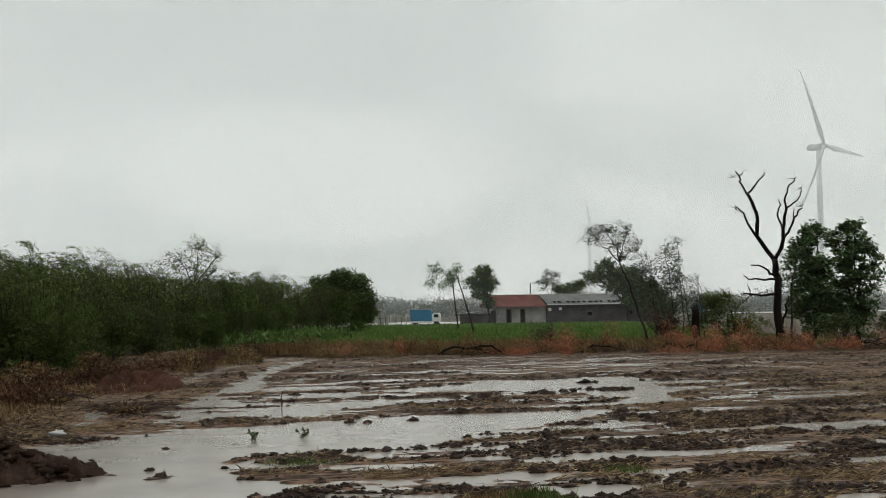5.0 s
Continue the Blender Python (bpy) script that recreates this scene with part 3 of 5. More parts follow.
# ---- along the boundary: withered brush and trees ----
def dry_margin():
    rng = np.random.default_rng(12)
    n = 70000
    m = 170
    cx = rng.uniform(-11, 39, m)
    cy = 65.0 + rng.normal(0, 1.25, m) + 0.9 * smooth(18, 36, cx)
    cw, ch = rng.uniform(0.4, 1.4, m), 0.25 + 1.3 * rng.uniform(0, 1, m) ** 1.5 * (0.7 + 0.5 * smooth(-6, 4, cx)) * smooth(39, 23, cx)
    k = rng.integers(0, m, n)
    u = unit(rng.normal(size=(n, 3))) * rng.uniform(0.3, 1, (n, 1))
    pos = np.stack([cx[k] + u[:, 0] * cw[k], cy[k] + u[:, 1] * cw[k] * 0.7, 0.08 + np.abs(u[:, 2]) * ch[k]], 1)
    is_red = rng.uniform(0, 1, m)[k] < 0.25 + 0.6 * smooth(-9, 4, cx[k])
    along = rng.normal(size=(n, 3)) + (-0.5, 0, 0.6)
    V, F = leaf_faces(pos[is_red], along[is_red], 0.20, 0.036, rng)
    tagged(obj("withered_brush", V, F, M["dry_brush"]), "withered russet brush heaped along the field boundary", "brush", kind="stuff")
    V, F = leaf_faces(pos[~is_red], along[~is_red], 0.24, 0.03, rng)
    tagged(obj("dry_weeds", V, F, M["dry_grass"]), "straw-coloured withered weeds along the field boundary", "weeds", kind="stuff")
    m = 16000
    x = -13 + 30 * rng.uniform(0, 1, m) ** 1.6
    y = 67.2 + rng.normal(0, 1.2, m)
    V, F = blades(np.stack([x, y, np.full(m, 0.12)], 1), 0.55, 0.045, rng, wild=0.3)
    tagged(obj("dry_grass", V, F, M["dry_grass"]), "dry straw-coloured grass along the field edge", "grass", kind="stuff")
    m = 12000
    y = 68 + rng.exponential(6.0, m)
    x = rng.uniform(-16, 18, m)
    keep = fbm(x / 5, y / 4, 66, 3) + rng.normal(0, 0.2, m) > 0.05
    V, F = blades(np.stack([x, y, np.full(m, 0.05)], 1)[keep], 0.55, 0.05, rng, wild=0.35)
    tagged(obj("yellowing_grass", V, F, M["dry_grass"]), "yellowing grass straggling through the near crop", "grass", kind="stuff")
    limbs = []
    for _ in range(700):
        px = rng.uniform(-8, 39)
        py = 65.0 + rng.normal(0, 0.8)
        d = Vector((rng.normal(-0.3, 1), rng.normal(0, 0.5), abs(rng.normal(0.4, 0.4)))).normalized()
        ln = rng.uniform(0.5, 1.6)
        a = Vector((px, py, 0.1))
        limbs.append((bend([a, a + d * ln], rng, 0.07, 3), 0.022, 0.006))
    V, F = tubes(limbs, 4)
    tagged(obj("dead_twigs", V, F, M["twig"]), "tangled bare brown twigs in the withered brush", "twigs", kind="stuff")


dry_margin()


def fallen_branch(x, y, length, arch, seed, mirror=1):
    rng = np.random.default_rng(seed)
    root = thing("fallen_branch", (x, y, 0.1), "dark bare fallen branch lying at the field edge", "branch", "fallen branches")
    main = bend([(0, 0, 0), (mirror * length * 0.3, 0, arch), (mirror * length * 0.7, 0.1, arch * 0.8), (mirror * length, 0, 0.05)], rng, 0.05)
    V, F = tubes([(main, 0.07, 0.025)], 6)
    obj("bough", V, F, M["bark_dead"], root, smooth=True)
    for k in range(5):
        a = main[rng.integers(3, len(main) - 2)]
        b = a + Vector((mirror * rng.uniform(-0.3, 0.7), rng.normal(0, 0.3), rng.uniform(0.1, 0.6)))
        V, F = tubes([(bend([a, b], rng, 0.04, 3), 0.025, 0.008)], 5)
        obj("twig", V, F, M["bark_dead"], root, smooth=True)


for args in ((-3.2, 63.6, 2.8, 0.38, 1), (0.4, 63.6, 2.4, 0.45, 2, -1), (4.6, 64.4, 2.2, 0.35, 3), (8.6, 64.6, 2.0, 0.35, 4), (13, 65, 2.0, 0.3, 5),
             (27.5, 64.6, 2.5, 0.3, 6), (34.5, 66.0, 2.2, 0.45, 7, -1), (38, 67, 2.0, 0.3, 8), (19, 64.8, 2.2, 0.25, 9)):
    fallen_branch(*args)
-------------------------
■ **THE PROBLEM**:
Give the data again exactly as written, with all pictures left out.

■ **REPLY TO THE TASK**:
5.0 s
Continue the Blender Python (bpy) script that recreates this scene with part 3 of 5. More parts follow.
# ---- along the boundary: withered brush and trees ----
def dry_margin():
    rng = np.random.default_rng(12)
    n = 70000
    m = 170
    cx = rng.uniform(-11, 39, m)
    cy = 65.0 + rng.normal(0, 1.25, m) + 0.9 * smooth(18, 36, cx)
    cw, ch = rng.uniform(0.4, 1.4, m), 0.25 + 1.3 * rng.uniform(0, 1, m) ** 1.5 * (0.7 + 0.5 * smooth(-6, 4, cx)) * smooth(39, 23, cx)
    k = rng.integers(0, m, n)
    u = unit(rng.normal(size=(n, 3))) * rng.uniform(0.3, 1, (n, 1))
    pos = np.stack([cx[k] + u[:, 0] * cw[k], cy[k] + u[:, 1] * cw[k] * 0.7, 0.08 + np.abs(u[:, 2]) * ch[k]], 1)
    is_red = rng.uniform(0, 1, m)[k] < 0.25 + 0.6 * smooth(-9, 4, cx[k])
    along = rng.normal(size=(n, 3)) + (-0.5, 0, 0.6)
    V, F = leaf_faces(pos[is_red], along[is_red], 0.20, 0.036, rng)
    tagged(obj("withered_brush", V, F, M["dry_brush"]), "withered russet brush heaped along the field boundary", "brush", kind="stuff")
    V, F = leaf_faces(pos[~is_red], along[~is_red], 0.24, 0.03, rng)
    tagged(obj("dry_weeds", V, F, M["dry_grass"]), "straw-coloured withered weeds along the field boundary", "weeds", kind="stuff")
    m = 16000
    x = -13 + 30 * rng.uniform(0, 1, m) ** 1.6
    y = 67.2 + rng.normal(0, 1.2, m)
    V, F = blades(np.stack([x, y, np.full(m, 0.12)], 1), 0.55, 0.045, rng, wild=0.3)
    tagged(obj("dry_grass", V, F, M["dry_grass"]), "dry straw-coloured grass along the field edge", "grass", kind="stuff")
    m = 12000
    y = 68 + rng.exponential(6.0, m)
    x = rng.uniform(-16, 18, m)
    keep = fbm(x / 5, y / 4, 66, 3) + rng.normal(0, 0.2, m) > 0.05
    V, F = blades(np.stack([x, y, np.full(m, 0.05)], 1)[keep], 0.55, 0.05, rng, wild=0.35)
    tagged(obj("yellowing_grass", V, F, M["dry_grass"]), "yellowing grass straggling through the near crop", "grass", kind="stuff")
    limbs = []
    for _ in range(700):
        px = rng.uniform(-8, 39)
        py = 65.0 + rng.normal(0, 0.8)
        d = Vector((rng.normal(-0.3, 1), rng.normal(0, 0.5), abs(rng.normal(0.4, 0.4)))).normalized()
        ln = rng.uniform(0.5, 1.6)
        a = Vector((px, py, 0.1))
        limbs.append((bend([a, a + d * ln], rng, 0.07, 3), 0.022, 0.006))
    V, F = tubes(limbs, 4)
    tagged(obj("dead_twigs", V, F, M["twig"]), "tangled bare brown twigs in the withered brush", "twigs", kind="stuff")


dry_margin()


def fallen_branch(x, y, length, arch, seed, mirror=1):
    rng = np.random.default_rng(seed)
    root = thing("fallen_branch", (x, y, 0.1), "dark bare fallen branch lying at the field edge", "branch", "fallen branches")
    main = bend([(0, 0, 0), (mirror * length * 0.3, 0, arch), (mirror * length * 0.7, 0.1, arch * 0.8), (mirror * length, 0, 0.05)], rng, 0.05)
    V, F = tubes([(main, 0.07, 0.025)], 6)
    obj("bough", V, F, M["bark_dead"], root, smooth=True)
    for k in range(5):
        a = main[rng.integers(3, len(main) - 2)]
        b = a + Vector((mirror * rng.uniform(-0.3, 0.7), rng.normal(0, 0.3), rng.uniform(0.1, 0.6)))
        V, F = tubes([(bend([a, b], rng, 0.04, 3), 0.025, 0.008)], 5)
        obj("twig", V, F, M["bark_dead"], root, smooth=True)


for args in ((-3.2, 63.6, 2.8, 0.38, 1), (0.4, 63.6, 2.4, 0.45, 2, -1), (4.6, 64.4, 2.2, 0.35, 3), (8.6, 64.6, 2.0, 0.35, 4), (13, 65, 2.0, 0.3, 5),
             (27.5, 64.6, 2.5, 0.3, 6), (34.5, 66.0, 2.2, 0.45, 7, -1), (38, 67, 2.0, 0.3, 8), (19, 64.8, 2.2, 0.25, 9)):
    fallen_branch(*args)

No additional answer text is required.